Au fil des crises, la finance comportementale a suscité de plus en plus d’intérêt, parvenant finalement à identifier plusieurs biais cognitifs. Parmi les plus répandus : l’excès de confiance – comme l’illustre la crise des subprimes –, mais aussi la peur et l’anxiété des investisseurs, lesquels peuvent également être victimes de “l’effet mouton”, c’est-à-dire une tendance à suivre l’avis général, surtout s’ils se sont trompés par le passé. Qu’il fasse chaud ou froid, qu’il pleuve ou qu’il vente, les conditions météorologiques constituent également un paramètre qui influence la prise de décision.

L’IA, nouvelle pièce de l’échiquier

Depuis peu, une nouvelle variable a fait son entrée : l’intelligence artificielle. Alors que la finance comportementale s’oppose , l’IA remet la rationalité au centre du jeu, effaçant ainsi toute sensibilité humaine relative aux marchés et ses fluctuations. Si certains “tech-enthusiasts” estiment qu’elle pourra corriger les erreurs commises par l’homme, Gary Gensler, président de la Commission des valeurs mobilières des États-Unis, craint que cela ne puisse conduire à une nouvelle crise, mettant en cause, à nouveau, “l’effet mouton” : “Les acteurs prennent des décisions similaires parce qu’ils reçoivent le même signal d’un modèle de base ou d’un agrégateur.[1]

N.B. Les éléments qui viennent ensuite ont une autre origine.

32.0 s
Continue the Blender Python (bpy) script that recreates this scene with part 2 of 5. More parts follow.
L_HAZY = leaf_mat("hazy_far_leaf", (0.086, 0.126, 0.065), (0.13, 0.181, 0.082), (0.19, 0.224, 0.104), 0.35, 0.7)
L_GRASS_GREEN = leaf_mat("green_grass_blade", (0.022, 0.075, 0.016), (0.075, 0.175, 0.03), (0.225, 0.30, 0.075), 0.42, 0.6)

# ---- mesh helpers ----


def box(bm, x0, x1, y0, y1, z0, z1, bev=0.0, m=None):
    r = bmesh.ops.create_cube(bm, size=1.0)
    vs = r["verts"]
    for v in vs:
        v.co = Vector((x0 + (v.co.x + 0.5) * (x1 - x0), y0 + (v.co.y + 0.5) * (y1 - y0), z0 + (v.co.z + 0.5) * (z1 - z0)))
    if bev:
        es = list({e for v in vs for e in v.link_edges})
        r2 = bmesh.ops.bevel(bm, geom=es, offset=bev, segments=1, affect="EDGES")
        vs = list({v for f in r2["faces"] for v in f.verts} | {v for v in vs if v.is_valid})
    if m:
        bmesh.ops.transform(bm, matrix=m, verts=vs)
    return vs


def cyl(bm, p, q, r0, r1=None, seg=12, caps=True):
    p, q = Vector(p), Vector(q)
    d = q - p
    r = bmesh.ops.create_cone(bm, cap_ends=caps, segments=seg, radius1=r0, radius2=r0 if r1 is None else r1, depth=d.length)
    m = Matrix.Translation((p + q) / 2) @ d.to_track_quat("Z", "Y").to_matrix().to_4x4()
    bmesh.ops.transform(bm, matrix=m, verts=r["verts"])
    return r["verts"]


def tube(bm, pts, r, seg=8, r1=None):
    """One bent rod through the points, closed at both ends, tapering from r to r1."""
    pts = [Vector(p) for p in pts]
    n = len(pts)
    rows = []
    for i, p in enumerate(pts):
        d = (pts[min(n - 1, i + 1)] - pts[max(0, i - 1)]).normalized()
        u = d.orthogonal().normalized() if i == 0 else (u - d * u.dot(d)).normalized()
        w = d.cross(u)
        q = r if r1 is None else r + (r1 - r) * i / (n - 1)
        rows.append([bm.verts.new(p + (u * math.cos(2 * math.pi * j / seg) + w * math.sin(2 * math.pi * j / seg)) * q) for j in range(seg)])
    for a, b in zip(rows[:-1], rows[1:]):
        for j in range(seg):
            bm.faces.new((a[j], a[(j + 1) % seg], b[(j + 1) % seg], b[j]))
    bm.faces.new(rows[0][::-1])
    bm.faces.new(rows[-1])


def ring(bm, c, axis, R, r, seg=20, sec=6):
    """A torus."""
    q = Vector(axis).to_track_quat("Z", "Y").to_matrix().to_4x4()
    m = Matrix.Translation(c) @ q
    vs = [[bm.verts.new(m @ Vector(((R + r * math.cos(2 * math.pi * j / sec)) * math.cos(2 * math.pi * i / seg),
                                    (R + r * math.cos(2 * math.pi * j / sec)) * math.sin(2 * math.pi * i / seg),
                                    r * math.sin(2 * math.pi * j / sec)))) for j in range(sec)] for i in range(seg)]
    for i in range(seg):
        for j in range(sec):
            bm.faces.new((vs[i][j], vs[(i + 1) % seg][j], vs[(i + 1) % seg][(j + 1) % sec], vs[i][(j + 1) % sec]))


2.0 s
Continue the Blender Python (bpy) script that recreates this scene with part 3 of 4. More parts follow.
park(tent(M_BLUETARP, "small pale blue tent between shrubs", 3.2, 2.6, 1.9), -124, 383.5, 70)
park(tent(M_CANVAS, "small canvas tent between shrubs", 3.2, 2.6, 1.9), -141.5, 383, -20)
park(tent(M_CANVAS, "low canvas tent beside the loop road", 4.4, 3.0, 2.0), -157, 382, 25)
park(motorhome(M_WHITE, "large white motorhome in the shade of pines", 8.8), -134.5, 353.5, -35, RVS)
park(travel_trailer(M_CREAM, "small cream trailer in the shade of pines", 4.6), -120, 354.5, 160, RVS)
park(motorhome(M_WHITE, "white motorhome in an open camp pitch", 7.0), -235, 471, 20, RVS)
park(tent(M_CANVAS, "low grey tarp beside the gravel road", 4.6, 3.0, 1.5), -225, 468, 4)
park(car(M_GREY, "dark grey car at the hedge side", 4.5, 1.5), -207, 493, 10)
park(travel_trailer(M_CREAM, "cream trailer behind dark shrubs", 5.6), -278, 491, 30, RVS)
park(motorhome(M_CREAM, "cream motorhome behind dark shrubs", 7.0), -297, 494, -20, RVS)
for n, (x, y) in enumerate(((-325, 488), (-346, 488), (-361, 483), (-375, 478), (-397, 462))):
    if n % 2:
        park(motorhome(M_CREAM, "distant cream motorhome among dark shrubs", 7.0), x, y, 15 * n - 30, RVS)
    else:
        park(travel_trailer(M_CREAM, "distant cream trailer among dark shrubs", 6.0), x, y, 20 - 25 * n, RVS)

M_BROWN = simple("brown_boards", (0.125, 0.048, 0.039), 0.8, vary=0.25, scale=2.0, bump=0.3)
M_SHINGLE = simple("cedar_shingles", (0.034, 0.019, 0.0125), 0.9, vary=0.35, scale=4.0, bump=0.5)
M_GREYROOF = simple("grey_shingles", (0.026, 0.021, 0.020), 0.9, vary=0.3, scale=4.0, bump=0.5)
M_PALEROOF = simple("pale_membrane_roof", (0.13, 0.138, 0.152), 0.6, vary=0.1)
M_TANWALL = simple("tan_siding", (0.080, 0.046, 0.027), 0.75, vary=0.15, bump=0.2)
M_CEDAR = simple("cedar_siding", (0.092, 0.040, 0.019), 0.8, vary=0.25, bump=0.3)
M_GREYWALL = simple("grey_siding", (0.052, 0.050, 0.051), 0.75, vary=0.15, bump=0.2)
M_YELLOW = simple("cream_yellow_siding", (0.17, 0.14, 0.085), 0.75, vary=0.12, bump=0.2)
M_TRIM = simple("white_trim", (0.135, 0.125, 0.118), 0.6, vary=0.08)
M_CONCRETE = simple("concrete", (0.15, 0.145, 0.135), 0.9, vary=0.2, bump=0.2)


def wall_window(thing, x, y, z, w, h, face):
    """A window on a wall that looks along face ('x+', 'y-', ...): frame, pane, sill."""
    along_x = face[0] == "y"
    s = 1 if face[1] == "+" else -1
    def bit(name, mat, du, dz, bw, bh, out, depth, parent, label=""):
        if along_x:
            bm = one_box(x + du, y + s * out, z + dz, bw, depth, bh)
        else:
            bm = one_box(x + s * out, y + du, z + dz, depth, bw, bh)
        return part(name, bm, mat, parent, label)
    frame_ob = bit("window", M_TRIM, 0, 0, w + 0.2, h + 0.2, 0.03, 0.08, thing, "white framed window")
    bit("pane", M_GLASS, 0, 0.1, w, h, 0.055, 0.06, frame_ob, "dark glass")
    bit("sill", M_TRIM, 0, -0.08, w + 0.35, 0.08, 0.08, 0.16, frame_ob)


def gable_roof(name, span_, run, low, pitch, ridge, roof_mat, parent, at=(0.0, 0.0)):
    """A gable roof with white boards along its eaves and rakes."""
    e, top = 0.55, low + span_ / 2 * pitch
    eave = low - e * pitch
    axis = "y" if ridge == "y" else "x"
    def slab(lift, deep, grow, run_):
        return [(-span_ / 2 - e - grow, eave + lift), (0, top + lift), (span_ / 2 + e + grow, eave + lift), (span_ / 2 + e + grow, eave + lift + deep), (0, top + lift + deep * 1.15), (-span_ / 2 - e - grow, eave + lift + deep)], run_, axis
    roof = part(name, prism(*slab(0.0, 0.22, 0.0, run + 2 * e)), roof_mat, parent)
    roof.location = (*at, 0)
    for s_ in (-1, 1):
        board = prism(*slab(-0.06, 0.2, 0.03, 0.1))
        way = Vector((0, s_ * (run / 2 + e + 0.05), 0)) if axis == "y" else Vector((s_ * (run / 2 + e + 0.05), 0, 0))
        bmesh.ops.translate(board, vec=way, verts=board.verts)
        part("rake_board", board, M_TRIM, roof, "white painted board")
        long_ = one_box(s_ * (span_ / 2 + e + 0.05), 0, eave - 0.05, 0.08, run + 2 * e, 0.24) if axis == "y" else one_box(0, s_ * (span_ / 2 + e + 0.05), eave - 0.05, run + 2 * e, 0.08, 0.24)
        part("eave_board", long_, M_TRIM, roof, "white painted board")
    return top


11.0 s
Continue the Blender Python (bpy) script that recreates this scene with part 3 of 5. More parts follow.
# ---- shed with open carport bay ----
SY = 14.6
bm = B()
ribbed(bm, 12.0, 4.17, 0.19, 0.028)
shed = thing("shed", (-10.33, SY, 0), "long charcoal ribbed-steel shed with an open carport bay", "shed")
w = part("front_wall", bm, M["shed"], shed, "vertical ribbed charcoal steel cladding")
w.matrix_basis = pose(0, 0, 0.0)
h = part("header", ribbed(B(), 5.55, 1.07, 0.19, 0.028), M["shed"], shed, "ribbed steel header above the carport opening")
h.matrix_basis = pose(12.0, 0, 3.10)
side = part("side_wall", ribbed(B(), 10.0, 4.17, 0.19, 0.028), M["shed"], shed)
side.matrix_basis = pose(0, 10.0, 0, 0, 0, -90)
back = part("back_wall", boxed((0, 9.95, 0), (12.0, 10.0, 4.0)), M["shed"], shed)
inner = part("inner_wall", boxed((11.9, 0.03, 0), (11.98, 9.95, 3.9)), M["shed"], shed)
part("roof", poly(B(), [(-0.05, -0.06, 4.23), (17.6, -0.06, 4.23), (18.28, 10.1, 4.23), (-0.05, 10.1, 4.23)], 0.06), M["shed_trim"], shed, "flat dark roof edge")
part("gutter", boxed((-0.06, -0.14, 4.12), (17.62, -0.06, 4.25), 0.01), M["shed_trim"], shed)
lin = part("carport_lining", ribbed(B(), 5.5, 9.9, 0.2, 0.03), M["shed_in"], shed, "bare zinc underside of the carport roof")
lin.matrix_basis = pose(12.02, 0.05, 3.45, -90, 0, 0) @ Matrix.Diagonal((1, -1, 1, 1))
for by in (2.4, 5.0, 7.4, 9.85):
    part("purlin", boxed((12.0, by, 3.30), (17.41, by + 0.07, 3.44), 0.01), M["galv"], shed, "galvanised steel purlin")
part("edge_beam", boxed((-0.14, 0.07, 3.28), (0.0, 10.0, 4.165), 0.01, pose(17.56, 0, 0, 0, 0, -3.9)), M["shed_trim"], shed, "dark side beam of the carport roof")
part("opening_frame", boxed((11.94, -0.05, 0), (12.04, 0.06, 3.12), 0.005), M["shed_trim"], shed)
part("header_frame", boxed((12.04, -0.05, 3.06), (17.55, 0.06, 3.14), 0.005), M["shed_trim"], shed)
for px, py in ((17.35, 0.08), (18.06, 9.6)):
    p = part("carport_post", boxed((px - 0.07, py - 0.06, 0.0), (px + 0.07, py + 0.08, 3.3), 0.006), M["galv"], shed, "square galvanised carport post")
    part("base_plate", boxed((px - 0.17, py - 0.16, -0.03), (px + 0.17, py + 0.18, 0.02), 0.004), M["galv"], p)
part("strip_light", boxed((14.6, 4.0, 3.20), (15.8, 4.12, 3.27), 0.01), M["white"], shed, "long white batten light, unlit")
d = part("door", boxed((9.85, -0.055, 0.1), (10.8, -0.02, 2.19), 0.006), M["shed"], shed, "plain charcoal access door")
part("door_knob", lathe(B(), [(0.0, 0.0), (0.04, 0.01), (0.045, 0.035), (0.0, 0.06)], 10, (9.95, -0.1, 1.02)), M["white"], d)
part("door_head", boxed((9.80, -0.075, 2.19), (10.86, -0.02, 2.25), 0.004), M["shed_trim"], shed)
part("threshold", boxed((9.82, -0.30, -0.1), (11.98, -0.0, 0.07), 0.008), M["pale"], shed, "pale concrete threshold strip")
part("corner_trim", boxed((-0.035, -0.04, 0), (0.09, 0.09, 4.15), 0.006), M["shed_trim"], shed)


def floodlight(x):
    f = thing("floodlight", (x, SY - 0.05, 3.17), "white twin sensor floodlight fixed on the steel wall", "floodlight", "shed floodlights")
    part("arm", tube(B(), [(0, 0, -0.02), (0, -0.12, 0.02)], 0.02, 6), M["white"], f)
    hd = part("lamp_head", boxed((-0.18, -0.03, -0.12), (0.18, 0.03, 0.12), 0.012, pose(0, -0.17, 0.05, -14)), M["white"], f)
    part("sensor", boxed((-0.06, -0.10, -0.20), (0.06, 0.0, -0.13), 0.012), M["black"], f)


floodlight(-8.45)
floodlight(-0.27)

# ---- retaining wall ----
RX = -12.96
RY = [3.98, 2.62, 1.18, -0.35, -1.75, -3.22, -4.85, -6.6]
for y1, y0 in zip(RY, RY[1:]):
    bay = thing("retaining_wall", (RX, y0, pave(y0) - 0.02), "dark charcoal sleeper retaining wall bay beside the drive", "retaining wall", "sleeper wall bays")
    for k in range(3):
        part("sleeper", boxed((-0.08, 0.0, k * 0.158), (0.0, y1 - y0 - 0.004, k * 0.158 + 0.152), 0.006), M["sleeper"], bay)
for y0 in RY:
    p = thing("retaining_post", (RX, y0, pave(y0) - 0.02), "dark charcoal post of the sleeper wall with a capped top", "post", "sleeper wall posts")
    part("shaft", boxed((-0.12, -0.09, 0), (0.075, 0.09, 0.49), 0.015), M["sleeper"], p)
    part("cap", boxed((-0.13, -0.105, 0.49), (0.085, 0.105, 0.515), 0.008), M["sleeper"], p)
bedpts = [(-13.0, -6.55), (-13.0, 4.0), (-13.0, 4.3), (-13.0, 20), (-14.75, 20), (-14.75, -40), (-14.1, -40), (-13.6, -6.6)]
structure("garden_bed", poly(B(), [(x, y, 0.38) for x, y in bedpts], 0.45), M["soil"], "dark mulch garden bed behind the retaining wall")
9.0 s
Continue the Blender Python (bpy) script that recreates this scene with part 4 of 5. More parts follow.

Les conseillers en gestion de patrimoine, dont le cœur de métier repose sur l’intuitu personae, estiment qu’aucune machine ne pourra être totalement autonome, sans intervention de l’homme. “Sur les périodes de baisse de marché, le gérant est capable d’ajuster ses positions à temps et ainsi, limiter les pertes”, soulève Ninon Manaranche-Michel, fondatrice du cabinet Amanthée Patrimoine.

Apprentissage de la Bourse… et du monde qui nous entoure

Alors quelles solutions reste-t-il à la gestion d’actifs ? Les économistes et professionnels s’accordent à dire que l’éducation financière reste la meilleure solution pour prévenir le risque d’erreur, sans pour autant refuser de prendre en compte les bienfaits de l’innovation technologique, qui pourraient soutenir le gérant dans sa tâche. Certaines techniques sont également à privilégier, telles que la diversification ou la Dollar Cost Averaging (DCA) qui lisse les investissements en les fractionnant à différents moments, indépendamment du prix des titres ou de l’actualité. Le célèbre John Maynard Keynes émettait la théorie suivante : “L’attitude rationnelle sur un marché boursier requiert de s’intéresser non seulement à la valeur fondamentale, mais également à l’opinion du marché[2]”. Autrement dit, il est nécessaire de s’interroger sur ce que croient et font les autres. Ainsi, l’investisseur agit de façon rationnelle et stratégique. Le meilleur des deux théories.

Marine Fleury


[1] Source : Fonds monétaire international.

[2] Efficience, finance comportementale et convention : une synthèse théorique, André Orléan, CEPREMAP, 2004.